Angelbert Metoyer and Charlie Koolhaas, Global Static: D London, 2009. All photos courtesy Sandler Hudson Gallery.
The collaborative show by Angelbert Metoyer and Charlie Koolhaas at Sandler Hudson Gallery threatens to fall apart conceptually (which could also be a trademark of good art?). The exhibition centers on the premise that this motley collection of collages, photographs, drawings, and paintings depicts Global Static. Static is unintelligible noise, insofar as it fails to muster the minimum amount of information to convey a message. And when I say message, I mean any message—visual, rhetorical, or anything coherent enough to comprise a whole.
But wait a minute; I guess static does comprise a whole. And, maybe, that’s the definition of art itself: something that isn’t intelligible enough to convey a definite message, but whole enough to convey an image, thought, emotion, or any of these in combination. Global Static attempts to make an analogy between the authenticity/effectiveness of cultural iconography and the unintelligibility of signal noise.
Carmon Colangelo, Popeye, 2004
The digital collages in the show are very reminiscent of another Sandler Hudson artist, Carmon Colangelo. Both exhibit a murky in-between-genres quality. Both also leave a residual ambiguity about the appropriated imagery’s original tone. Colangelo’s work is obviously meant to be slightly ridiculous with its floating eyeballs and swirling distorted characters; sometimes a random eyeball overlaps an appropriated head to create a monster.

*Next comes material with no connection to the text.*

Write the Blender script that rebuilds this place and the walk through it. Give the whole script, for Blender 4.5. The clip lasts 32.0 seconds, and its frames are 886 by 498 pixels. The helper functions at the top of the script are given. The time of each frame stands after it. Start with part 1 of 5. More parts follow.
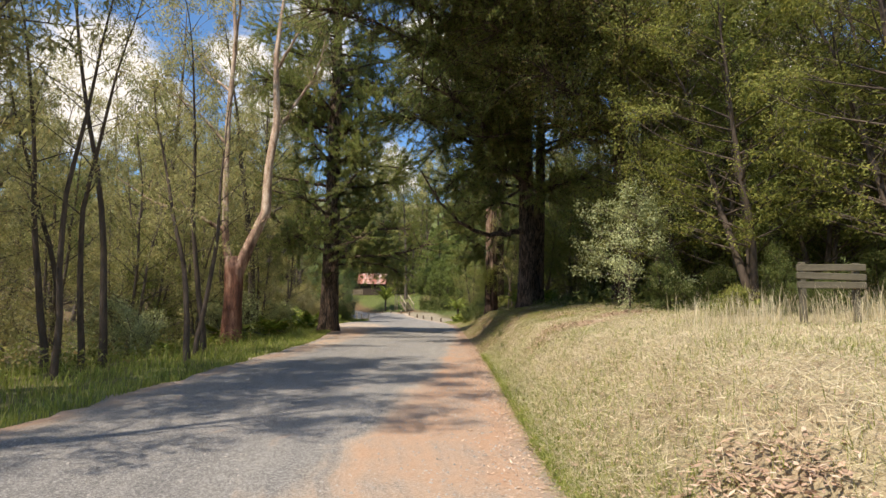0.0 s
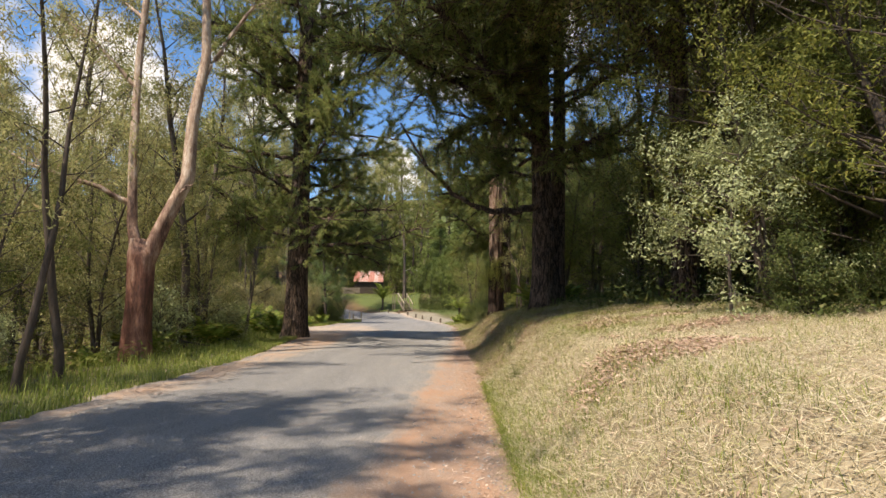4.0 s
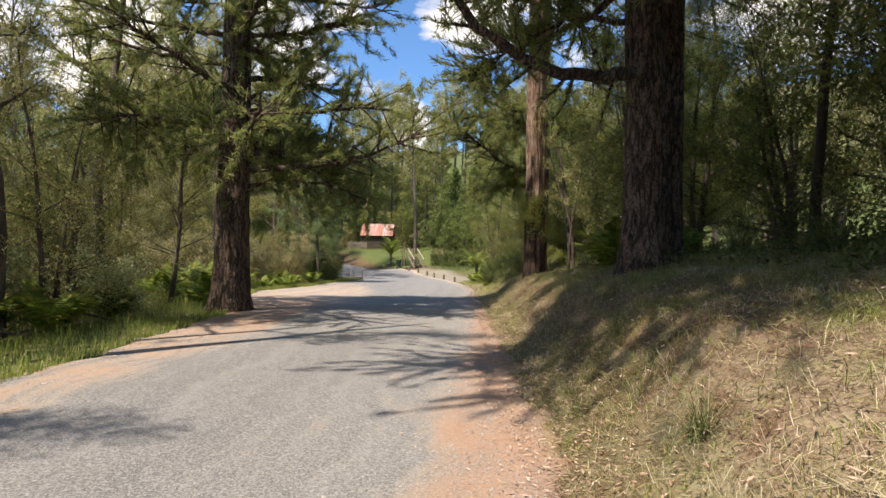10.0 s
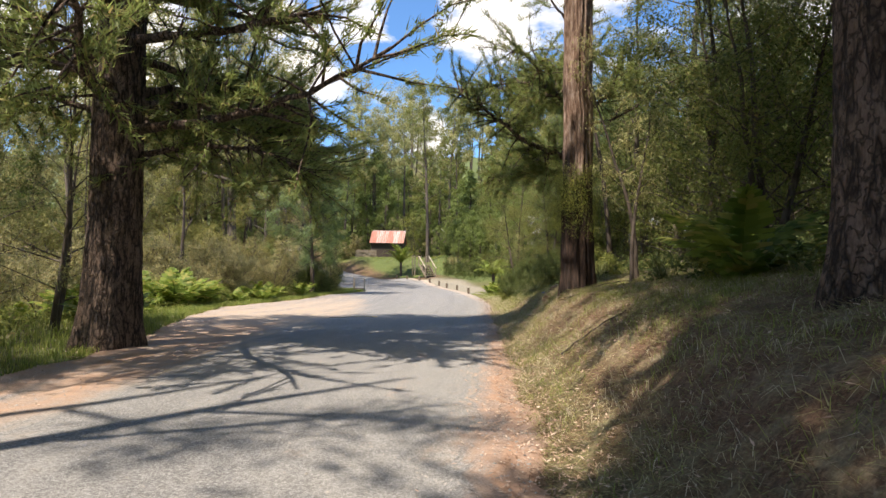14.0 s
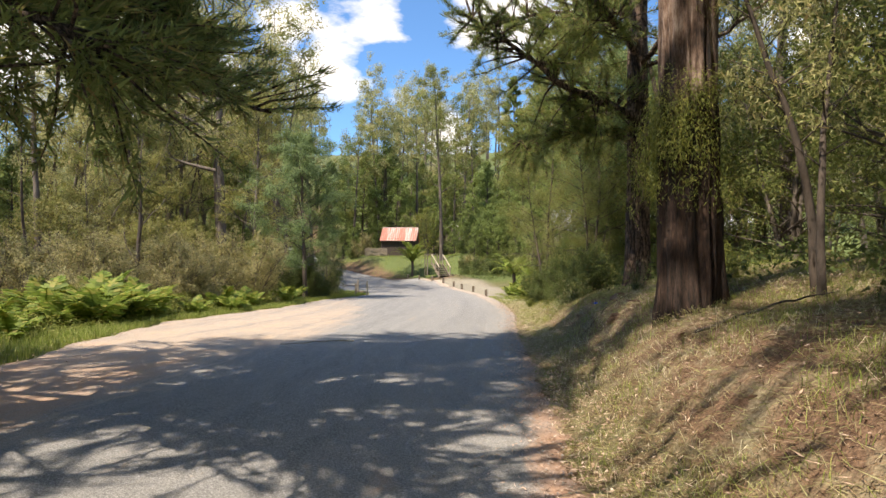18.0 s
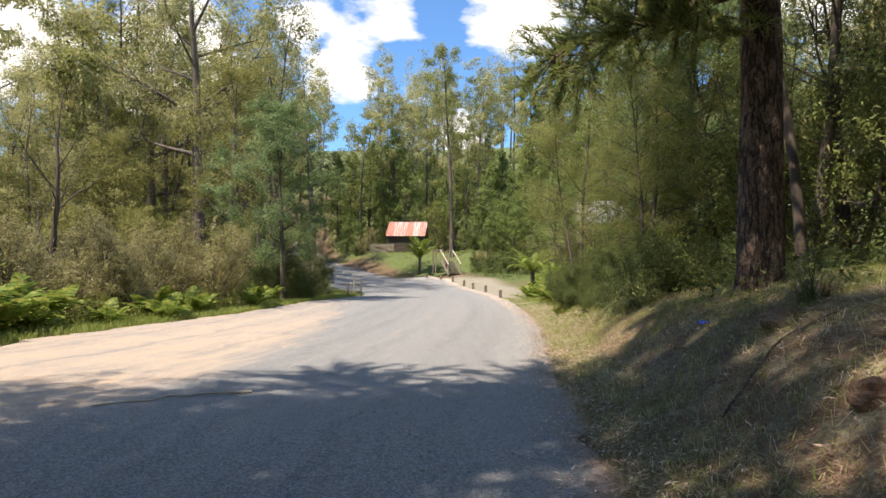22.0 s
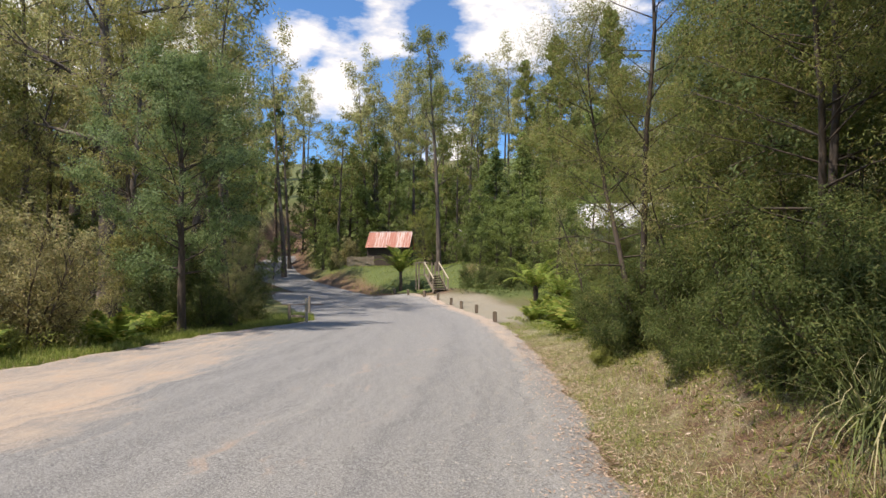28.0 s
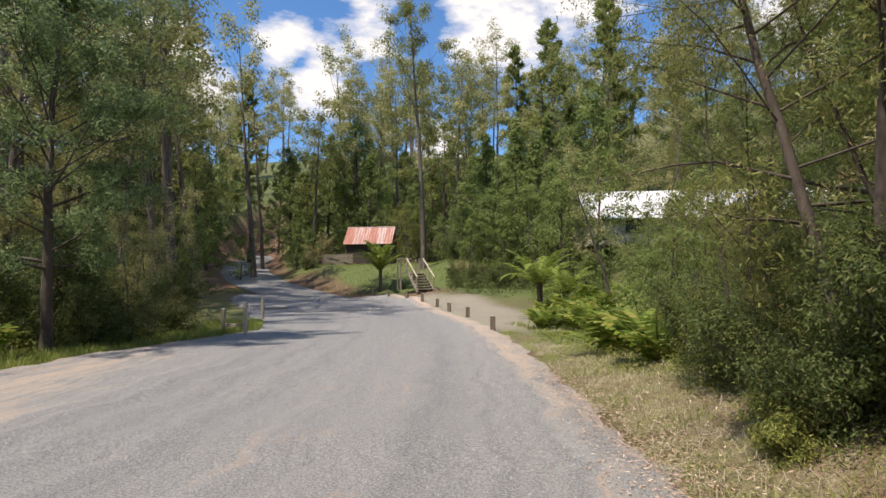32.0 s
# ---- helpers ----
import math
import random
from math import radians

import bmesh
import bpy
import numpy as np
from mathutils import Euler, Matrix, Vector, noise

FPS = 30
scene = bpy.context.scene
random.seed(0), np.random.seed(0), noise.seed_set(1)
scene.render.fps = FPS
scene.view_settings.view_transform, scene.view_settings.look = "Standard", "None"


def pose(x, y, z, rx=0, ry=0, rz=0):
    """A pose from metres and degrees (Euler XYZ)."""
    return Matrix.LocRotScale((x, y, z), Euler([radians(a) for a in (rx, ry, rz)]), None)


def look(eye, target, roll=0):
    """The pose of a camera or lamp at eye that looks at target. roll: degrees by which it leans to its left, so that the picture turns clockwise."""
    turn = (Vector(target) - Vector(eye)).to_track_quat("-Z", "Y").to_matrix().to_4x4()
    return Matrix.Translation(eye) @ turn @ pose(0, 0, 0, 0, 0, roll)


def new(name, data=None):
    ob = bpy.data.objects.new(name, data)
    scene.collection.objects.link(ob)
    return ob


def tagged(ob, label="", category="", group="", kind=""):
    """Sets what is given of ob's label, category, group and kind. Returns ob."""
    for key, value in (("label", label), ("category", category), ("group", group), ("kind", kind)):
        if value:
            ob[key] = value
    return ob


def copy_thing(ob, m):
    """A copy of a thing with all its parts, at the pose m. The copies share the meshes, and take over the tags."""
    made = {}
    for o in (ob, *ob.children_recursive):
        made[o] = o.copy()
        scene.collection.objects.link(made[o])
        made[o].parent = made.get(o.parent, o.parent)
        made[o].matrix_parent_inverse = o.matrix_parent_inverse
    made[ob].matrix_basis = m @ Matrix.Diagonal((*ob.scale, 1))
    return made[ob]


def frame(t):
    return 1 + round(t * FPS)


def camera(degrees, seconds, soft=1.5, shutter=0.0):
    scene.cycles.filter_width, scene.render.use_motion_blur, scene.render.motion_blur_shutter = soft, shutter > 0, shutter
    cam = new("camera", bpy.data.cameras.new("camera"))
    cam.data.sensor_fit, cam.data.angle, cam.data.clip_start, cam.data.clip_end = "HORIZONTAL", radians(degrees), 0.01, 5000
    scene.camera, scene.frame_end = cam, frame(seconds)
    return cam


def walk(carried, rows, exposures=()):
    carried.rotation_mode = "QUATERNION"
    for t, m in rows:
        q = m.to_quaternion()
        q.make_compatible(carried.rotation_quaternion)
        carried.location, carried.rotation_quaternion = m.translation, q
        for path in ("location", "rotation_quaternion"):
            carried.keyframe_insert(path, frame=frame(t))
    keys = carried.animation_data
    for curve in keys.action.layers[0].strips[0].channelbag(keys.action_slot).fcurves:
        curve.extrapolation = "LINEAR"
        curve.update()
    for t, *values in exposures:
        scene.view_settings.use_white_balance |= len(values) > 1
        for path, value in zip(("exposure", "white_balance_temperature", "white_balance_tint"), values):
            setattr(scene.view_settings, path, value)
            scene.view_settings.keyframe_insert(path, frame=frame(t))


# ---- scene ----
cam = camera(75.0, 32.0)
# time, eye, a point ahead, roll
PATH = [
    (0, (-0.458, -0.038, 1.385), (-0.451, 1.952, 1.587), 1.0),
    (0.5, (-0.408, 0.652, 1.385), (-0.411, 2.642, 1.587), 1.0),
    (1, (-0.333, 1.336, 1.405), (-0.352, 3.327, 1.601), 0.8),
    (1.5, (-0.31, 1.996, 1.408), (-0.334, 3.986, 1.609), 0.7),
    (2, (-0.22, 2.698, 1.405), (-0.25, 4.687, 1.615), 0.6),
    (2.5, (-0.17, 3.392, 1.405), (-0.178, 5.381, 1.616), 0.7),
    (3, (-0.073, 4.071, 1.404), (-0.091, 6.059, 1.622), 0.7),
    (3.5, (-0.037, 4.739, 1.426), (-0.044, 6.728, 1.632), 0.8),
    (5.5, (0.06, 7.608, 1.501), (0.05, 9.599, 1.692), 1.0),
    (6, (0.058, 8.287, 1.502), (0.036, 10.278, 1.697), 1.1),
    (6.5, (0.055, 9.0, 1.49), (0.021, 10.993, 1.654), 1.1),
    (7, (0.025, 9.721, 1.469), (-0.028, 11.717, 1.583), 1.2),
    (7.5, (0.043, 10.37, 1.447), (-0.044, 12.367, 1.515), 1.1),
    (8, (0.026, 11.029, 1.434), (-0.065, 13.027, 1.48), 1.2),
    (8.5, (0.017, 11.665, 1.45), (-0.089, 13.662, 1.497), 1.2),
    (9, (-0.006, 12.38, 1.478), (-0.074, 14.378, 1.519), 1.2),
    (9.5, (0.006, 13.063, 1.494), (-0.061, 15.061, 1.539), 1.1),
    (10, (0.011, 13.792, 1.51), (-0.045, 15.79, 1.555), 1.1),
    (10.5, (0.018, 14.51, 1.517), (-0.046, 16.509, 1.568), 1.1),
    (11, (0.061, 15.181, 1.513), (-0.002, 17.18, 1.561), 1.0),
    (11.5, (0.107, 15.87, 1.497), (0.036, 17.867, 1.564), 1.1),
    (12, (0.153, 16.549, 1.487), (0.058, 18.545, 1.567), 1.1),
    (12.5, (0.152, 17.22, 1.482), (0.069, 19.217, 1.575), 1.0),
    (13, (0.199, 17.928, 1.477), (0.101, 19.923, 1.573), 1.0),
    (13.5, (0.187, 18.646, 1.478), (0.097, 20.642, 1.568), 1.0),
    (14, (0.232, 19.284, 1.514), (0.116, 21.279, 1.589), 1.0),
    (14.5, (0.248, 20.0, 1.525), (0.131, 21.996, 1.582), 0.9),
    (16.5, (0.168, 22.551, 1.601), (0.027, 24.546, 1.641), 0.7),
    (17, (0.129, 23.272, 1.611), (-0.012, 25.266, 1.654), 0.3),
    (17.5, (0.167, 24.0, 1.598), (0.003, 25.993, 1.656), 0.3),
    (18, (0.154, 24.704, 1.589), (-0.021, 26.695, 1.658), 0.4),
    (18.5, (0.161, 25.408, 1.589), (-0.044, 27.396, 1.66), 0.3),
    (19, (0.129, 26.08, 1.59), (-0.061, 28.07, 1.65), 0.2),
    (19.5, (0.143, 26.762, 1.584), (-0.062, 28.75, 1.638), 0.3),
    (20, (0.123, 27.45, 1.589), (-0.078, 29.439, 1.631), 0.3),
    (20.5, (0.125, 28.139, 1.583), (-0.083, 30.128, 1.632), 0.4),
    (21, (0.165, 28.853, 1.556), (-0.04, 30.842, 1.591), 0.5),
    (21.5, (0.126, 29.549, 1.526), (-0.085, 31.538, 1.571), 0.6),
    (22, (0.097, 30.284, 1.495), (-0.128, 32.27, 1.558), 0.5),
    (22.5, (0.057, 30.984, 1.487), (-0.149, 32.972, 1.559), 0.5),
    (23, (0.052, 31.672, 1.473), (-0.156, 33.66, 1.552), 0.4),
    (23.5, (0.05, 32.384, 1.499), (-0.148, 34.372, 1.586), 0.1),
    (24, (0.02, 33.122, 1.482), (-0.209, 35.107, 1.577), 0.2),
    (24.5, (-0.003, 33.773, 1.465), (-0.241, 35.757, 1.559), 0.2),
    (26.5, (0.062, 36.418, 1.519), (-0.186, 38.401, 1.615), 0.3),
    (27, (0.058, 37.094, 1.503), (-0.168, 39.08, 1.596), 0.1),
    (27.5, (0.018, 37.757, 1.489), (-0.194, 39.744, 1.584), 0.1),
    (28, (0.037, 38.483, 1.452), (-0.171, 40.469, 1.569), -0.0),
    (28.5, (0.01, 39.187, 1.428), (-0.172, 41.175, 1.551), -0.0),
    (29, (0.007, 39.838, 1.399), (-0.192, 41.824, 1.523), -0.1),
    (29.5, (-0.097, 40.537, 1.375), (-0.278, 42.525, 1.486), -0.1),
    (30, (-0.206, 41.214, 1.392), (-0.398, 43.202, 1.49), -0.3),
    (30.5, (-0.315, 41.913, 1.385), (-0.487, 43.903, 1.48), -0.4),
    (31, (-0.345, 42.586, 1.35), (-0.508, 44.577, 1.441), -0.3),
    (31.5, (-0.307, 43.331, 1.329), (-0.472, 45.321, 1.438), -0.5),
    (32, (-0.361, 44.029, 1.317), (-0.526, 46.019, 1.437), -0.5),
]
EXPOSURES = [(0.0, 0.32, 7500, 14), (6.0, 0.44, 7500, 16), (10.0, 0.54, 7200, 16), (14.0, 0.72, 7100, 15), (20.0, 0.74, 7400, 14), (22.0, 0.74, 7100, 14), (24.0, 0.58, 7000, 14), (27.0, 0.36, 7000, 15), (32.0, 0.24, 6900, 15)]
walk(cam, [(t, look(eye, target, roll)) for t, eye, target, roll in PATH], EXPOSURES)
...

Angelbert Metoyer and Charlie Koolhaas, Untitled, 2006
However, Metoyer and Koolhaas start with a cast of dangerous baggage-leaden images. Ethnic profiles with exaggerated protruding lips are placed beside a horse’s profile; the same exaggerated profile is again placed beside a mutated baby. In a fancy mirrored light box on the other side of the gallery, an Apache warrior impotently floats inside a constellation. The effect of all of this juxtaposition is a softening of the emotionally charged content. The characters take on the dreamy quality of a Jungle Book fable, perhaps appropriate given that Angelbert Metoyer is descended from Cane River Creoles from Natchitoches, Louisiana—the birthplace of Jazz, progenitor of Charles Mingus (the famed author of “Fables of Faubus”), and an excellent example of a contemporary diaspora that softens its charged experience by telling a story. Or, that’s my tangled logic, at least.
Angelbert Metoyer and Charlie Koolhaas, Teleportation, 2009
Compounding the ambiguous tone of the show, a drawing of four flattened views of a figure recurs throughout Global Static. The recurrent image depicts teleportation, and at first, it reminded me of a scene from the Return of the Living Dead. In the scene, protagonists stumble onto a zombie dog in a warehouse that has been chopped in half, Damien Hirst style, but is still zealously barking and wagging its tail. Needless to say, the drawing adds a sinister element to the show, creating an inverted comic tone. The teleportation icon also suggests a theme of mutation/reproduction, and reminds me of science textbooks depicting amoeba regeneration. And, apparently, teleportation itself works on the supposition that a thing can be temporarily copied and can thrive in the surrogate future, only to return to its suspended past.
Angelbert Metoyer and Charlie Koolhaas, Daughters of Aurora, 2005
Zombification is a metaphor that could aptly characterize anything from the bastardization of genres, over-extended Capitalism, or even love in general. Maybe I’m projecting a bit, but the show seems to be more about zombification than static, per se. The photos of Guangzhou, Dubai, and London that serve as backdrops for the complex blend of imagery (zombies) contribute to this sense of zombification: These locales and the swirling confused icons have lost their meaning. Perhaps the images represent a perennial traveler’s postmodern over-saturation.
In summary, despite the ambiguities in tone and content, Global Static very intuitively makes visual comparisons between its own Creole genre bending—a mode intrinsically full of idyllic hybridization—and the noisy zombification of contemporary cross-cultural iconography.